------ Collected material ------

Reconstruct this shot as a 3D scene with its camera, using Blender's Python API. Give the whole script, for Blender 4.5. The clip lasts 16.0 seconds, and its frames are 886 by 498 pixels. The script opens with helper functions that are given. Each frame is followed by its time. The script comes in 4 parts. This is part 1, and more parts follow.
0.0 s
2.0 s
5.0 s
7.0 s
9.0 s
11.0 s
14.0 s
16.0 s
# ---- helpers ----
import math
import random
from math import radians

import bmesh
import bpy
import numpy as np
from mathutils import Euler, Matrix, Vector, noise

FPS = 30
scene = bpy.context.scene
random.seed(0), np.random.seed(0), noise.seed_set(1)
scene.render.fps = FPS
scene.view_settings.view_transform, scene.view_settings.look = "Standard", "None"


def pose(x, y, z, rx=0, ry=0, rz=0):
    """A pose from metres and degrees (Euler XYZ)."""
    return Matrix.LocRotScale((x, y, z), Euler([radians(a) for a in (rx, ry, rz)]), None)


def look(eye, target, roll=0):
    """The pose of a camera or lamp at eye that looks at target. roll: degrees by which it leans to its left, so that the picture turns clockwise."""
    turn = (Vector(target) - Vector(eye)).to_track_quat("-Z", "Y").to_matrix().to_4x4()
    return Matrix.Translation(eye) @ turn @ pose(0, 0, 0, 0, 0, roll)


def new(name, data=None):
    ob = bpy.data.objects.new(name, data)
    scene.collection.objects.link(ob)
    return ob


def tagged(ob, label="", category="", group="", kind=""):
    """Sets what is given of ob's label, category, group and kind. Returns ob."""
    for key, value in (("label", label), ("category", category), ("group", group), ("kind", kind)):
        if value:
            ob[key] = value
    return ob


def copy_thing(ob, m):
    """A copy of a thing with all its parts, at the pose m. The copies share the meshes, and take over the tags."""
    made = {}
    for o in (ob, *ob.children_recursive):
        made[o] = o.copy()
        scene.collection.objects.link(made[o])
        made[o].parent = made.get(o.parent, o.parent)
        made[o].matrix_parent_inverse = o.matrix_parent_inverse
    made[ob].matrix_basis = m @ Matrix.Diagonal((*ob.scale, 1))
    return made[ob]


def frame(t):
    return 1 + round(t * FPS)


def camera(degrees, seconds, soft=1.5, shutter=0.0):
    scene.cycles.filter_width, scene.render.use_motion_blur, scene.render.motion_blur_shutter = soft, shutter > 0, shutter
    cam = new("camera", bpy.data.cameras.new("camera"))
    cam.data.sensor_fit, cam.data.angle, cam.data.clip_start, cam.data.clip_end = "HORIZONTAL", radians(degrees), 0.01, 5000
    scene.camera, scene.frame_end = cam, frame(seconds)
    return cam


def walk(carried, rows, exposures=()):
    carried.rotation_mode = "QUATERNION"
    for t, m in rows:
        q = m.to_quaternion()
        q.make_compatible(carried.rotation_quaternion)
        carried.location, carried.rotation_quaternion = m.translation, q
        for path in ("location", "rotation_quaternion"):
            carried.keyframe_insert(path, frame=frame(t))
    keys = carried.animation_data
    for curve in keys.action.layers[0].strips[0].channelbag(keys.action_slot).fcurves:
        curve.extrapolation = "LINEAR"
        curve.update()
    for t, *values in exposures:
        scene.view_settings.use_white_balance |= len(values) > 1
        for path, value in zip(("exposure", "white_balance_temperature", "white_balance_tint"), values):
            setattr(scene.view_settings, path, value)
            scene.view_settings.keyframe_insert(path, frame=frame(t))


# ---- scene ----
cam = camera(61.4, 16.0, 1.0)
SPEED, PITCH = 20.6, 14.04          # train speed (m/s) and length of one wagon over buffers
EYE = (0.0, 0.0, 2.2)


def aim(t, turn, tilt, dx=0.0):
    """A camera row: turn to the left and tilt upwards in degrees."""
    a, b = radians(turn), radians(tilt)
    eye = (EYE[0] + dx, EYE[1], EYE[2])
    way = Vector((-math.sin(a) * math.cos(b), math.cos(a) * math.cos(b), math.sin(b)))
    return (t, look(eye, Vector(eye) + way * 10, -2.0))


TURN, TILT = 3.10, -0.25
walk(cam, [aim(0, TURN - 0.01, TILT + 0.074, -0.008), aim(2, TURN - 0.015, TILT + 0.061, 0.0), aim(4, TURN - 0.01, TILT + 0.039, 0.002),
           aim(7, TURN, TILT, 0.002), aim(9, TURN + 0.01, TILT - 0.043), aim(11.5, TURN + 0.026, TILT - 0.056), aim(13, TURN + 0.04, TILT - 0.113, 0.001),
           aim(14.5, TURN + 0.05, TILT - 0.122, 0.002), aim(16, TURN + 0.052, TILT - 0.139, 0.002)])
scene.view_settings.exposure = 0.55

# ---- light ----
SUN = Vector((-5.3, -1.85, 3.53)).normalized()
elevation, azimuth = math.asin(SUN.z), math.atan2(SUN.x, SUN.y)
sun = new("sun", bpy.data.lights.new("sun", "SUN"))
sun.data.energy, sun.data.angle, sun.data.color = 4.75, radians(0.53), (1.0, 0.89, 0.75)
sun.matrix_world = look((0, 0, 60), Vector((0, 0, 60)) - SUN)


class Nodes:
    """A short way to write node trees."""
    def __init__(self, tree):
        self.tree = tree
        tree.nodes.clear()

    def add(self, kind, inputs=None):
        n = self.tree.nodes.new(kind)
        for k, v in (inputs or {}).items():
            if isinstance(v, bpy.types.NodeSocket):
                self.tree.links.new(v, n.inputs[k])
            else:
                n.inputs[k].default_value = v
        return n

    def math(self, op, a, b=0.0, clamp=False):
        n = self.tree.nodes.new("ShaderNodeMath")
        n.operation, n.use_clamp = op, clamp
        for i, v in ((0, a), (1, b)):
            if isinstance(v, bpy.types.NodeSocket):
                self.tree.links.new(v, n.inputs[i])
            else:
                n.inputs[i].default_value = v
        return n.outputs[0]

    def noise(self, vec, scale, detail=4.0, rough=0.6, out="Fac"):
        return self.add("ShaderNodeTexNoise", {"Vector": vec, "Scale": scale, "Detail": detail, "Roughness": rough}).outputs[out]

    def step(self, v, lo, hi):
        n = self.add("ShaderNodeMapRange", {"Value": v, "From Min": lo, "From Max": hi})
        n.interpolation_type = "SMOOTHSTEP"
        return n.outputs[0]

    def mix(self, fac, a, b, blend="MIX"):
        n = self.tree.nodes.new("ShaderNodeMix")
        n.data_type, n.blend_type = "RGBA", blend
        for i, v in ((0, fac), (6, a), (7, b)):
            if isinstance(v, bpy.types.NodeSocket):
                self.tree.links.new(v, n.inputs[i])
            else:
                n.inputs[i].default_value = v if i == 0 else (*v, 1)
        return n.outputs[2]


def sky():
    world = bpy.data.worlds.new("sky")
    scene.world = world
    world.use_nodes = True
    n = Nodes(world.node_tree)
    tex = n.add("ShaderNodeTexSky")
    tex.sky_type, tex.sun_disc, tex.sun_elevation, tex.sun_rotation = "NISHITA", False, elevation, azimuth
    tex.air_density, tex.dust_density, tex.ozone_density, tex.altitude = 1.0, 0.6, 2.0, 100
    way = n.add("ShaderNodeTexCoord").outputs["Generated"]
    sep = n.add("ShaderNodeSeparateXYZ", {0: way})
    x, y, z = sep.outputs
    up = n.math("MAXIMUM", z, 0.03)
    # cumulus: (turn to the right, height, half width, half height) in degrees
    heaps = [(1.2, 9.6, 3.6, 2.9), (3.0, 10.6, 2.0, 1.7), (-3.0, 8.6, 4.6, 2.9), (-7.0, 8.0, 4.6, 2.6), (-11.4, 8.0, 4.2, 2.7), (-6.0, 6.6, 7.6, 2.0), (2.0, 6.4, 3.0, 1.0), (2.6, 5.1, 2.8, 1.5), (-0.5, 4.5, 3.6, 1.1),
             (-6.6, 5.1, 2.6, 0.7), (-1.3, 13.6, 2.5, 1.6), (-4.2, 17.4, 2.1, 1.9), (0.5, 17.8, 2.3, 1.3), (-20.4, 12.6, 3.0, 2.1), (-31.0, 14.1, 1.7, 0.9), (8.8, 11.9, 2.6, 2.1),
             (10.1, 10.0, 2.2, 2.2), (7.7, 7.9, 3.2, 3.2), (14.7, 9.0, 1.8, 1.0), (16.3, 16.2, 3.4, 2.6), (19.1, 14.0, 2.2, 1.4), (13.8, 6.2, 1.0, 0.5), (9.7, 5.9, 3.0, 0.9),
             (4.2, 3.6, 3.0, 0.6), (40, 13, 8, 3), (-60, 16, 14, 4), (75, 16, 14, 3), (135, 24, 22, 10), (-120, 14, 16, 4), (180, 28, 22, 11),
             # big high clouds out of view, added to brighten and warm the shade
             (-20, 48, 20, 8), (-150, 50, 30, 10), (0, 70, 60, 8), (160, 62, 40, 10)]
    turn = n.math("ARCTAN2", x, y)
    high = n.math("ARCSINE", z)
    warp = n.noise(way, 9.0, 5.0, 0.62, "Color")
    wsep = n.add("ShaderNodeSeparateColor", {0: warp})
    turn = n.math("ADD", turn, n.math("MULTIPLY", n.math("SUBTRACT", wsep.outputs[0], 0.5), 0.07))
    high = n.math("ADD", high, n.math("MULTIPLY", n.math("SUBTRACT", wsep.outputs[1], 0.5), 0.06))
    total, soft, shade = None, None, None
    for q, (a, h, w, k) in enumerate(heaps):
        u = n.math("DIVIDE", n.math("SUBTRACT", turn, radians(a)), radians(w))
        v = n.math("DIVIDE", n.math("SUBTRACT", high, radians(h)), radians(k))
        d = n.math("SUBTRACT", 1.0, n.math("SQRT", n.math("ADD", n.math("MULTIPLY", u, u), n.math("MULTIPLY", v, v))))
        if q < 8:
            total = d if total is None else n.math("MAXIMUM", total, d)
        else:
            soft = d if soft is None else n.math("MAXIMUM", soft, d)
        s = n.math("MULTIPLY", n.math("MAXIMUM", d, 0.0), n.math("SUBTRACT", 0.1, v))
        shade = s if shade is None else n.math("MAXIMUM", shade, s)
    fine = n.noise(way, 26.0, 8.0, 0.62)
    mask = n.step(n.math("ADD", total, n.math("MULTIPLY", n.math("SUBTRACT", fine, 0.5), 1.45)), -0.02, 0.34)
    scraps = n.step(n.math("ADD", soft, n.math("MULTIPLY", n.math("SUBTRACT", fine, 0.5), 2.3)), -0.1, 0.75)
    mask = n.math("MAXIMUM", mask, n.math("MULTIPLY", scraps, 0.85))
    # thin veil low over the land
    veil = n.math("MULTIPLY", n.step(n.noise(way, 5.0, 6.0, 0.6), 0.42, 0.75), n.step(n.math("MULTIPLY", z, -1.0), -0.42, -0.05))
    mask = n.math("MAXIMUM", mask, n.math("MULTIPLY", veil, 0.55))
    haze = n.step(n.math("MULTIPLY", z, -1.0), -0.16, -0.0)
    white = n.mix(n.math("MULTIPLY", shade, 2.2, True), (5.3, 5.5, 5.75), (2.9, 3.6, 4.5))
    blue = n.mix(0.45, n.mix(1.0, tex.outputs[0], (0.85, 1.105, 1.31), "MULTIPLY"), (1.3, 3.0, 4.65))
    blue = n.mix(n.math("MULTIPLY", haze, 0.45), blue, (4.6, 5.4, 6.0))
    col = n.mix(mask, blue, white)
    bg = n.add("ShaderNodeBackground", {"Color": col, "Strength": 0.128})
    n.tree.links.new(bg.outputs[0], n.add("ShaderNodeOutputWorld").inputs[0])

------

- _The request_: Copy out precisely the lines that begin at the line containing "scene.camera, scene.frame_end = cam, frame(seconds)" and end at the line containing "EYE = (0.0, 0.0, 2.2)", including both; write nothing else.

- _Full output_:
    scene.camera, scene.frame_end = cam, frame(seconds)
    return cam


def walk(carried, rows, exposures=()):
    carried.rotation_mode = "QUATERNION"
    for t, m in rows:
        q = m.to_quaternion()
        q.make_compatible(carried.rotation_quaternion)
        carried.location, carried.rotation_quaternion = m.translation, q
        for path in ("location", "rotation_quaternion"):
            carried.keyframe_insert(path, frame=frame(t))
    keys = carried.animation_data
    for curve in keys.action.layers[0].strips[0].channelbag(keys.action_slot).fcurves:
        curve.extrapolation = "LINEAR"
        curve.update()
    for t, *values in exposures:
        scene.view_settings.use_white_balance |= len(values) > 1
        for path, value in zip(("exposure", "white_balance_temperature", "white_balance_tint"), values):
            setattr(scene.view_settings, path, value)
            scene.view_settings.keyframe_insert(path, frame=frame(t))


# ---- scene ----
cam = camera(61.4, 16.0, 1.0)
SPEED, PITCH = 20.6, 14.04          # train speed (m/s) and length of one wagon over buffers
EYE = (0.0, 0.0, 2.2)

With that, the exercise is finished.